Forum: Poser - OFFICIAL


Subject: Critique request

unzipped opened this issue on Apr 13, 2004 ยท 22 posts


unzipped posted Tue, 13 April 2004 at 1:50 PM

This is all great stuff here, thanks for the insights. Let me clarify a couple of things that have been brought up.

  1. The first page actually does occur inside an office, that plant in the background is a potted one. The page prior to that one establishes the setting a bit better (you more clearly see the walls, the desk, etc.). I probably need to darken my marble texture on the walls, and as will be dicsussed further, need to work on lighting more.
  2. By expediency I'm not saying I want to throw up junk most of the time and really bear down on the important panels. I don't plan on glossing over any single frame, they all have a purpose and a mental image that I won't compromise on, there just comes a point where I feel if I haven't nailed it, I'll settle for around 97.5% of what I have in my head once it looks like 100% will cost me another ten hours. I do want to achieve an overall high quality feel, look and approach, and then maybe go a few extra miles with key paenels. I've got a decent workflow down which I'm using for all the shots that's got me to this point, it can always be improved on of course. What I do mean is that I really want to avoid things like painting individual hair strands or clothing wrinkles on every frame - high detailed high custom labor intensive type postwork, things that don't really lend themselves to being wrapped up in a nice photoshop action or filter. Believe me, if there was a "make hair look better" action, I'd use it on everything. I want to achieve quality processes and results that are highly reproducable, and then punch up the details when its really necessary. Does that make sense?

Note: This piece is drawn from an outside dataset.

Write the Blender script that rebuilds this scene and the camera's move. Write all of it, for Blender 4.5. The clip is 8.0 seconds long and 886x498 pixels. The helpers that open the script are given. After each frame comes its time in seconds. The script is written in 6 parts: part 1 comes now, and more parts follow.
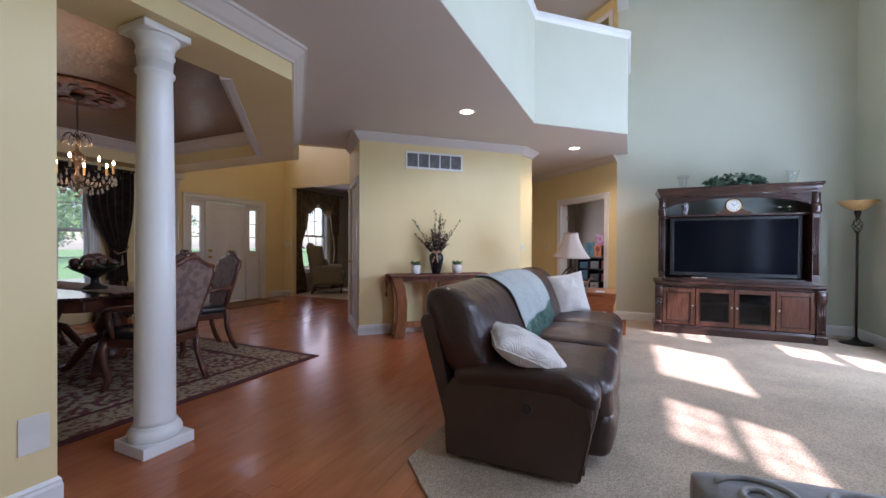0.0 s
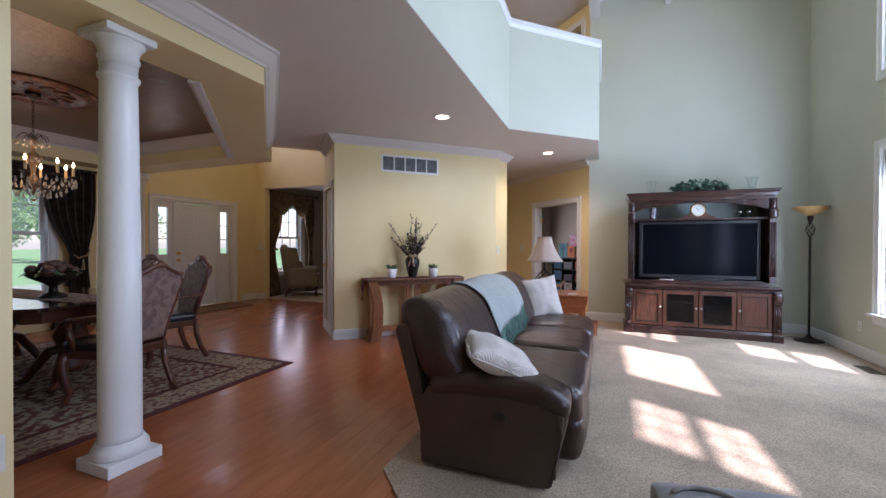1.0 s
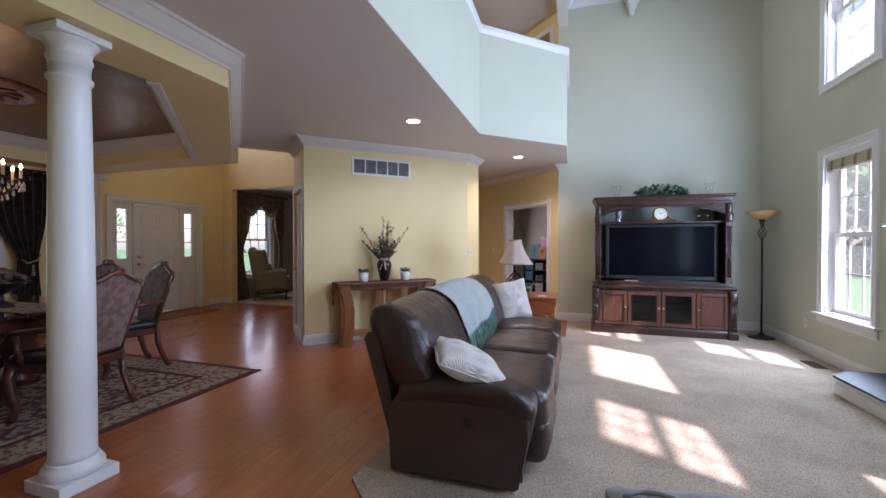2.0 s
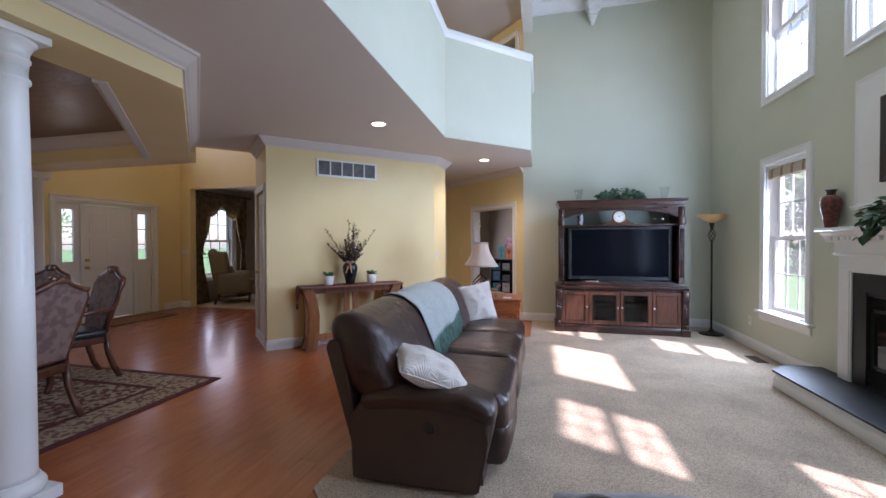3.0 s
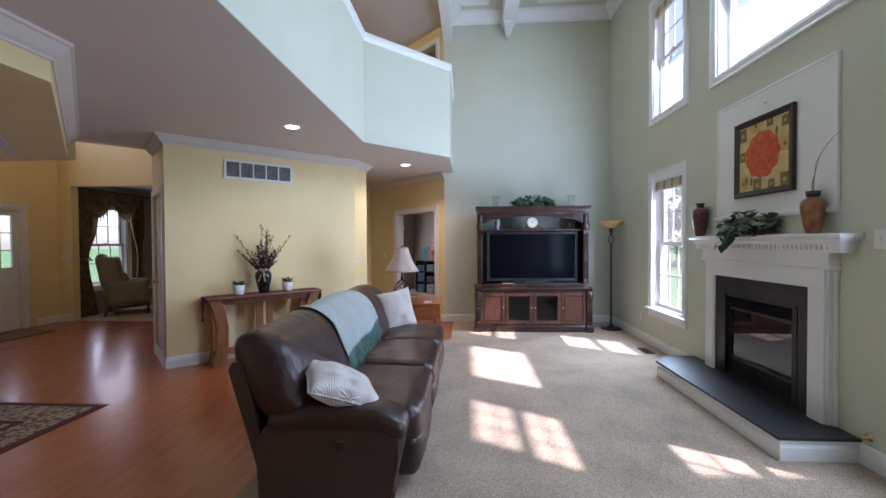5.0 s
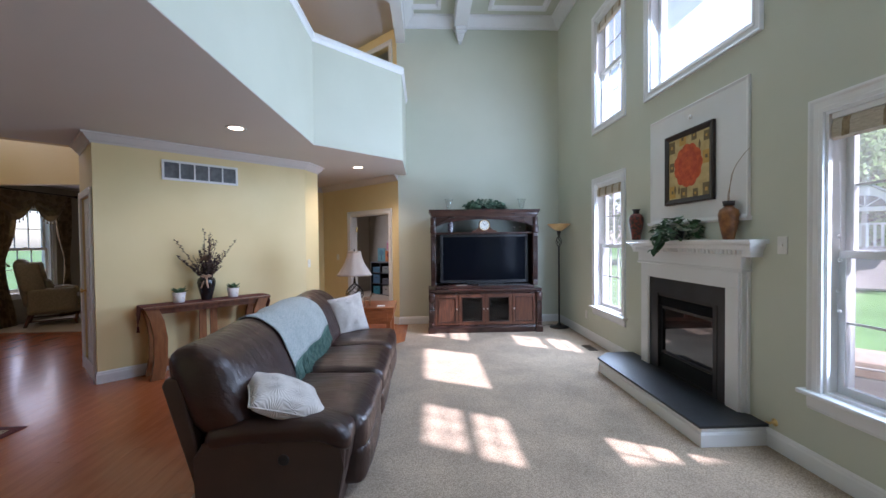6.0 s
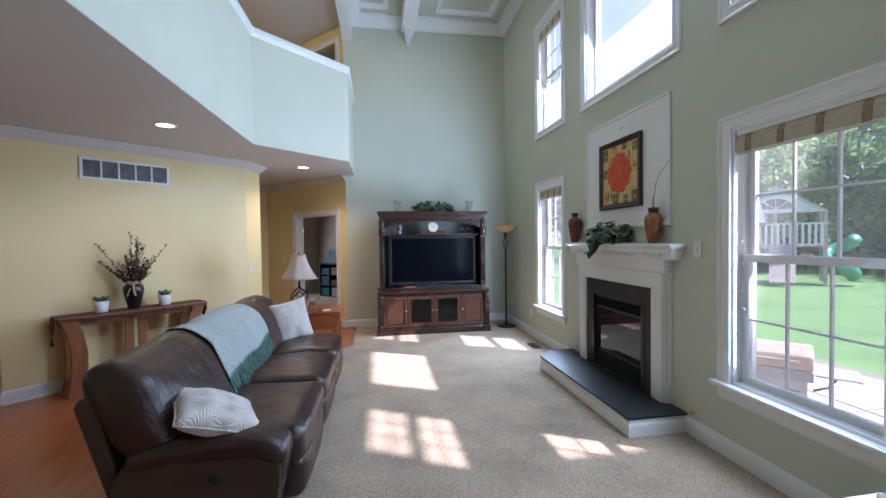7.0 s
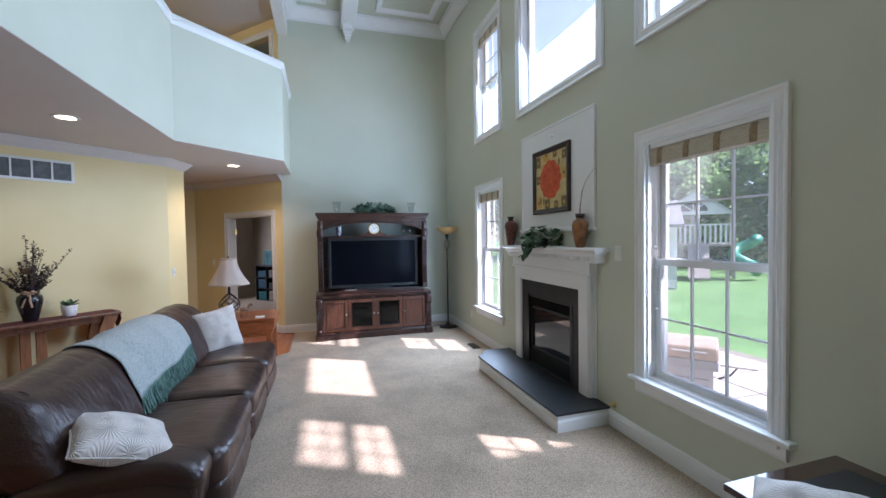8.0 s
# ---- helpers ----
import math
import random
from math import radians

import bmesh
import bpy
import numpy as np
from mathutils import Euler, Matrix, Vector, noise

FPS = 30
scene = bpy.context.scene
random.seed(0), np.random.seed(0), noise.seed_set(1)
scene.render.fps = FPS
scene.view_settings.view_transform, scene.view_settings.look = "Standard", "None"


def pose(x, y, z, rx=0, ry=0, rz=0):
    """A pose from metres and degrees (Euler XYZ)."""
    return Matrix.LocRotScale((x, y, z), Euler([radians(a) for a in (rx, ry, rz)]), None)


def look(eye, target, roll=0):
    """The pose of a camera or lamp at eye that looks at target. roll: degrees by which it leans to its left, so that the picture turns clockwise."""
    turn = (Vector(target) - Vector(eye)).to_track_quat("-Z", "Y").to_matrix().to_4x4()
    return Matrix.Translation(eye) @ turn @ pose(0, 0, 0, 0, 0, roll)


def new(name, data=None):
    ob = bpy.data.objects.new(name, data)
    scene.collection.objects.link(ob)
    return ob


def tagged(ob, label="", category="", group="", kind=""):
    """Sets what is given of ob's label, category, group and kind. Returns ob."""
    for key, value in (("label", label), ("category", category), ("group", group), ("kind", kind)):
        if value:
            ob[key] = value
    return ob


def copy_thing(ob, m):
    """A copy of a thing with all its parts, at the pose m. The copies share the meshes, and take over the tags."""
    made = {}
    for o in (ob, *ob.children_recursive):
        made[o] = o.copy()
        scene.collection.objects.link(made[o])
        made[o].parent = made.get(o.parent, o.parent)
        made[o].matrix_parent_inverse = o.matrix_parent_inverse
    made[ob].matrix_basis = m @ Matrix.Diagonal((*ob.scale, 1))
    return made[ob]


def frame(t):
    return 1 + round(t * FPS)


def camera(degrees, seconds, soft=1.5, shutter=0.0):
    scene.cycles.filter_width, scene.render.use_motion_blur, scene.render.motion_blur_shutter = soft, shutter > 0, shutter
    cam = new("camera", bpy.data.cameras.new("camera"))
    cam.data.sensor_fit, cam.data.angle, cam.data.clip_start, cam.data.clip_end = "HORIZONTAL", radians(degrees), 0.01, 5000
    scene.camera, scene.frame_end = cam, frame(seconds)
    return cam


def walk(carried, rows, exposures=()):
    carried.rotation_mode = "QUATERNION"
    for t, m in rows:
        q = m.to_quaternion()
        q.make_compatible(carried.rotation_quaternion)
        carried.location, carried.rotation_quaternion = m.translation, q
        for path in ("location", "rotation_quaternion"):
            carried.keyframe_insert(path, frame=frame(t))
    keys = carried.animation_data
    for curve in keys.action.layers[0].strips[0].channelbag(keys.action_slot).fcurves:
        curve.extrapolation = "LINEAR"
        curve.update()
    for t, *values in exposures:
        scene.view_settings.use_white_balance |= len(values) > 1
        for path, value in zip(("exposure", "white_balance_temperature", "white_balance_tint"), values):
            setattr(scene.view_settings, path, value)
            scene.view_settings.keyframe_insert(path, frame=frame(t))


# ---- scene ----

Responses to the critiques so far:

  1. Fish eyed close ups - bingo, you nailed it. Here's where a shortcut came back to bite me. For most shots I used the dolly cam at 100 focal. But on the second page the 2 close ups were with the face cam because I got lazy and didn't want to hassle with repositioning dolly (or aux, or main). I actually set the focal to 35 from 25, but JV is right, it's still fish eyed. I'll definitely give 80 a try in future. Great advice.

  2. The lighting - bingo again. This is tough because I've been struggling with lighting in general for a few months now. I've read Dr. Geep's tutorials a few times (looks like I'll review them again), messed around with RNDA light sets, DAZ complex global lighting (overkill), made my own, all sorts of things. Some times I manage to pull off great lighting (well for me anyway), and sometimes I need to take a walk after particularly grievous renders. In these I definitely was going for UNdramatic lighting - if everything is lit dramatically, the truly dramatic scenes aren't highlighted quite as much - there's really nothing dramatic about the lighting in an office, and that's the sort of "reality" I'm hoping to achieve. Basically these are straight interior shots, so these represent the best of my hamhanded approaches to interior lighting to date. I figure, logically, that I place the light sources where the lights would actually be, fiddle with the color, intensity, shadows and that should get me "realistic" lighting for the room. That's pretty much what I've done here.

It's funny because my first impulse was to say the lighting is too bright in general, while all the comments so far have been that it's actually too dark, at least in relation to the faces. Shows how much I've got to learn. Anyway, maybe my current normal every day interior lighting approach isn't quite there yet, so more advice in this department would only help. On test renders I realized Maggie's face was drastically underlit, so I did make another light and pointed it at her face to help out - should I take this approach to all the figures? I guess the problem is that the lighting in these is too bright in general, and not bright enough where it needs to be. Does that sound about right?

  1. The shadows - probably a side effect of the lighting troubles. There are shadows, even on the floor, but they are definitely too faint on the floor. I think it's probably mainly due to the texture/highlight/reflection on the floor being to bright and washing out the shadows (I was going for a polished marble tile effect, and didn't quite get it - I just couldn't get the right gloss on the floor), if you look at the wall behind them you can more clearly see shadows. I used a map of 1024 and a setting of .6 for the shadows on the main light, and it still looks a bit jagged, perhaps I need to dial that one up more.

Anyway, as I said this is great feedback, I really appreciate it. If people have follow ups or there are more things to be said I'd love to hear them.